Kıyamet Sonrası Olağan Bir Gün sergisi, 7 Aralık 2024’e kadar Concept Studio’da devam edecek.
“Kıyamet Sonrası Olağan Bir Gün” romanını ve sergiye konu olma sürecini usta kalem Murat Gülsoy ile konuştuk.
“Kıyamet Sonrası Olağan Bir Gün” okura nasıl bir dünya sunuyor? Kitaba konu olan dünya ile ne türden ilişkilisiniz?

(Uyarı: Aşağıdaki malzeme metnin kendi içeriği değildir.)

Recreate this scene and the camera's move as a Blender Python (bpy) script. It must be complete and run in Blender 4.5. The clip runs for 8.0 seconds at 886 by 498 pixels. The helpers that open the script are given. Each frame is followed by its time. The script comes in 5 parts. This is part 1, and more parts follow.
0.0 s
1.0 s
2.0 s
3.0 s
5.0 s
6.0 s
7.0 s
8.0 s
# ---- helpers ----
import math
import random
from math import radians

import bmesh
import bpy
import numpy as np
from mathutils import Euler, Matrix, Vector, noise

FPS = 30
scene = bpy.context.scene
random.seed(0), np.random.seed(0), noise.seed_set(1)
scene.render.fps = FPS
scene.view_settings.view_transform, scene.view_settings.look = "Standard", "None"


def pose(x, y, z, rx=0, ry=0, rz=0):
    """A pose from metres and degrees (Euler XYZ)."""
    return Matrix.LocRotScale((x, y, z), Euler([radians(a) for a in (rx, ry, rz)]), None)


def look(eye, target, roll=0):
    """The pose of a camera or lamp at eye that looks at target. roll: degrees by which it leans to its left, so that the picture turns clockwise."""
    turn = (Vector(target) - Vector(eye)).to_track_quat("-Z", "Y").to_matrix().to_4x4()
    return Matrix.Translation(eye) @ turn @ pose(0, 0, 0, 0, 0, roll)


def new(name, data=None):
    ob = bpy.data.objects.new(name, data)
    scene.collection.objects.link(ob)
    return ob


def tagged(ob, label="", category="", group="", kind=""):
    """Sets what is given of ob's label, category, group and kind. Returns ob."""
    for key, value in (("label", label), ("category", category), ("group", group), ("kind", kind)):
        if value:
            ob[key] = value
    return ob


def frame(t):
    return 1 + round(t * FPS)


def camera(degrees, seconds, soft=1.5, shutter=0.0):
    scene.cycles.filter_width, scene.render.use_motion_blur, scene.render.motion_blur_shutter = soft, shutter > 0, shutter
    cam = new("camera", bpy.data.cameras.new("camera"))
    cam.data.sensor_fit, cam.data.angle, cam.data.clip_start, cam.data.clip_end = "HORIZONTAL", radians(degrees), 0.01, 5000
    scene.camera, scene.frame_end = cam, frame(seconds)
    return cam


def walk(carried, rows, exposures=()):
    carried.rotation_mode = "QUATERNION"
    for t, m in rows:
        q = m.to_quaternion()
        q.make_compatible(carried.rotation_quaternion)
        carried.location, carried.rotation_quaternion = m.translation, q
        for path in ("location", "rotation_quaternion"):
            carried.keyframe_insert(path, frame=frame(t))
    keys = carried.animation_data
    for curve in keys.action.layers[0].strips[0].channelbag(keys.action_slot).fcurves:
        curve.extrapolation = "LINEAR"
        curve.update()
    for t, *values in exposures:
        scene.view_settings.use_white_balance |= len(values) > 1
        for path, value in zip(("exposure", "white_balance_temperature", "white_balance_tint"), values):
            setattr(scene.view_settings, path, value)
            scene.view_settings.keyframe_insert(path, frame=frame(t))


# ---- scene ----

Kitap, okuyucuyu zamansallığın anlamını yitirdiği, mekânsal sınırların silikleştiği, insanın hem bireysel hem kolektif hafızasının kaybolduğu bir dünyaya davet ediyor. Bu dünya sanırım geçtiğimiz pandemi döneminde deneyimlediğimiz kapanmanın zihnimdeki temsili. Tabii bunu yazdıktan sonra fark ettim. Pandemi sırasında yaşadığımız belirsizlik, dünyanın durmasının yarattığı güvensizlik ve tabii ölüm korkusu başat duygulardı. Öte yandan dünya durduğu için doğa kendini tamir etmeye başlamış tabiri caizse coşmuştu. İşte bu iki zıt etkiden doğdu bu roman. Kitaba konu olan dünya elbette son kertede kendi kaygılarımın, umutlarımın ve korkularımın bir yansıması.
Kıyamet sonrası bahsettiğiniz bu dünyada insan olmanın anlamı nasıl yeniden tanımlanabilir? Sizin tahayyülünüzde bu yeni dünya nasıl bir yer?

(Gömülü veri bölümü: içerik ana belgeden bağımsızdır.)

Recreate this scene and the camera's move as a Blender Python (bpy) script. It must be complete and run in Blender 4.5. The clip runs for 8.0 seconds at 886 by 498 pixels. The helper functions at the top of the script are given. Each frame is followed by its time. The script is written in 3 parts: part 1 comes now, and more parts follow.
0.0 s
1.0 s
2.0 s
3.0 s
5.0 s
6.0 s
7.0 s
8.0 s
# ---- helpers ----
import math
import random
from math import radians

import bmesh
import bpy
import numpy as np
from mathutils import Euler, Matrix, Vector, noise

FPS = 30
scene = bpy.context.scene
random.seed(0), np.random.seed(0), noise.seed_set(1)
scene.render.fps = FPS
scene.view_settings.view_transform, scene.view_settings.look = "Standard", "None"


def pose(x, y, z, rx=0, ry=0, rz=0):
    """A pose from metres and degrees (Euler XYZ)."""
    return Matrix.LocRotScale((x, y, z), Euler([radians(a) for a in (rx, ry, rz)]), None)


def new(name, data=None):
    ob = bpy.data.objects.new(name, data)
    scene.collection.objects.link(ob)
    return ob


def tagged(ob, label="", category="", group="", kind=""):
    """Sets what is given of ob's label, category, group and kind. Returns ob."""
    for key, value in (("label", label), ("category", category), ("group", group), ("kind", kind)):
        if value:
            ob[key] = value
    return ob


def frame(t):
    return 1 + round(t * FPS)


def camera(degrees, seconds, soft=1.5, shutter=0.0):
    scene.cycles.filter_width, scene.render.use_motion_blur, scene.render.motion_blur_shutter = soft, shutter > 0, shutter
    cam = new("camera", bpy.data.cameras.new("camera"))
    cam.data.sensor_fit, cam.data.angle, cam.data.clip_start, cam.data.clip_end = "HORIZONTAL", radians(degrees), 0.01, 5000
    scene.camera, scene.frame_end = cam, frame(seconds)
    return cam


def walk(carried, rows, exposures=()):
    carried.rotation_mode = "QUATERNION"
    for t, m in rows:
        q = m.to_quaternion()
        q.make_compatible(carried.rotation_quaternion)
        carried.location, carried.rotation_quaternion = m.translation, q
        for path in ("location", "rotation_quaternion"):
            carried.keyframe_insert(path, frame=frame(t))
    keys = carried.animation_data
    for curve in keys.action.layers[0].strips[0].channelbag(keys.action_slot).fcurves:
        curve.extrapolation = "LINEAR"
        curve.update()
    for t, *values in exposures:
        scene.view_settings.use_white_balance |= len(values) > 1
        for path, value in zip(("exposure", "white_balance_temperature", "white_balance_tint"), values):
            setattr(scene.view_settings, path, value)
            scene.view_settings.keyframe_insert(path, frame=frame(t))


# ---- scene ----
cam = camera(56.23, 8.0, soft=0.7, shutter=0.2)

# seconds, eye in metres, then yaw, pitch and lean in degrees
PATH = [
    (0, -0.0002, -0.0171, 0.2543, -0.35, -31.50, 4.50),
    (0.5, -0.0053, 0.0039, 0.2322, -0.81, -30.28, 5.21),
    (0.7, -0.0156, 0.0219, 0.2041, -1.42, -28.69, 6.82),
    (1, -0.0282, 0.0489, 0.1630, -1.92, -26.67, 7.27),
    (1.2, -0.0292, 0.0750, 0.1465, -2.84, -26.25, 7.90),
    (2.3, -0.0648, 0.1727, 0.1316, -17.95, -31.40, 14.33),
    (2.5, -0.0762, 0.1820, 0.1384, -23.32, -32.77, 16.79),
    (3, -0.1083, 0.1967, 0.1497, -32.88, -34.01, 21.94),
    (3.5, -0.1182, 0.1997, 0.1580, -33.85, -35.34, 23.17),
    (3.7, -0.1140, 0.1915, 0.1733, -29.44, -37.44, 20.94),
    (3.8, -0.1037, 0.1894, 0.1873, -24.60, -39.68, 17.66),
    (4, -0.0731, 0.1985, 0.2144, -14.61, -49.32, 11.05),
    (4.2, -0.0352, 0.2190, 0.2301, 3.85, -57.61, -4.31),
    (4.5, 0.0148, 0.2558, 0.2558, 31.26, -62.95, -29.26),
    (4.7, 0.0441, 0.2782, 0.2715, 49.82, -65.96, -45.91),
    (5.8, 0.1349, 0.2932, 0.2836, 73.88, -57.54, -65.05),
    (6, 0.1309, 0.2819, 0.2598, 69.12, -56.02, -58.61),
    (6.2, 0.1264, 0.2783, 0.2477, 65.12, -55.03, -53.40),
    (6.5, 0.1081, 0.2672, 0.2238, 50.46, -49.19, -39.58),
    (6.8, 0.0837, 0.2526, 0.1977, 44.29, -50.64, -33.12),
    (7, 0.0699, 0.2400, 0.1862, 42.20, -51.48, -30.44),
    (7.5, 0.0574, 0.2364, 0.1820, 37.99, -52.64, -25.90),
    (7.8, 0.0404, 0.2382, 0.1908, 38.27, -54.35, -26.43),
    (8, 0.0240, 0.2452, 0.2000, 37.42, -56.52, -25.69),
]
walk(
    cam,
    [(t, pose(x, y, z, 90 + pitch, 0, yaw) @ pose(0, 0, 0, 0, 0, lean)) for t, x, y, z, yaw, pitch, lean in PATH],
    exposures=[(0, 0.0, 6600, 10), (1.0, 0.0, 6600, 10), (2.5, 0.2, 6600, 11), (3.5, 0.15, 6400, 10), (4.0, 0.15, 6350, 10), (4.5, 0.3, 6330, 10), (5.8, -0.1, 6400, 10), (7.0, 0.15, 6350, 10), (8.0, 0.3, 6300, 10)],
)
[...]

Bu romanın çizdiği yer yeni bir dünya ihtimali barındırmıyor bence. Yeniden tanımlanmanın, baştan başlamanın, yeni bir dünya inşa etmenin mümkün olmadığı bir an resmediliyor. Burası evreni başlatan büyük patlamanın bir benzerinin bu sefer her şeyi durdurmak için gerçekleştiği, dolayısıyla her şeyin, tüm kavramların boşlukta asılı kaldığı bir kâbus-mekân.
“Kıyamet Sonrası Olağan Bir Gün”den bahsederken türler arası bir kitap diyoruz. Bu noktada roman, modernistlerin anlayışı ile postmodernizm anlayışını nasıl uzlaştırıyor? Okuyucu için zorlayan anlamlandırma sorunu buradan çıkıyor olabilir mi?
Bu romanı yazdıkça bir dünyanın kurulduğunu gördüm. Kaotik bir yer olduğu besbelliydi. Belki bir ölçüde modernistlerin deneysel yıkıcılığıyla ilişkilendirilebilir. Belli bir anlamı inşa etmeye yönelik bir arayış yok bu sefer. Tam tersine, mevcut kavramların, duyguların, durumların çözülüp dağılması söz konusu. Okuyucu için zorlayıcı olan, belki de hikâyenin klasik bir çizgisel anlatıya direnmesidir. Sanki bu roman okurlardan bir “felaket sonrası olay yeri inceleme ekibi” gibi davranmasını talep ediyor. Parçalar birbiri ardına eklemlendikçe bu dünya hakkında bir duyguya sahip oluyoruz. Benim yazma sürecim de böyleydi.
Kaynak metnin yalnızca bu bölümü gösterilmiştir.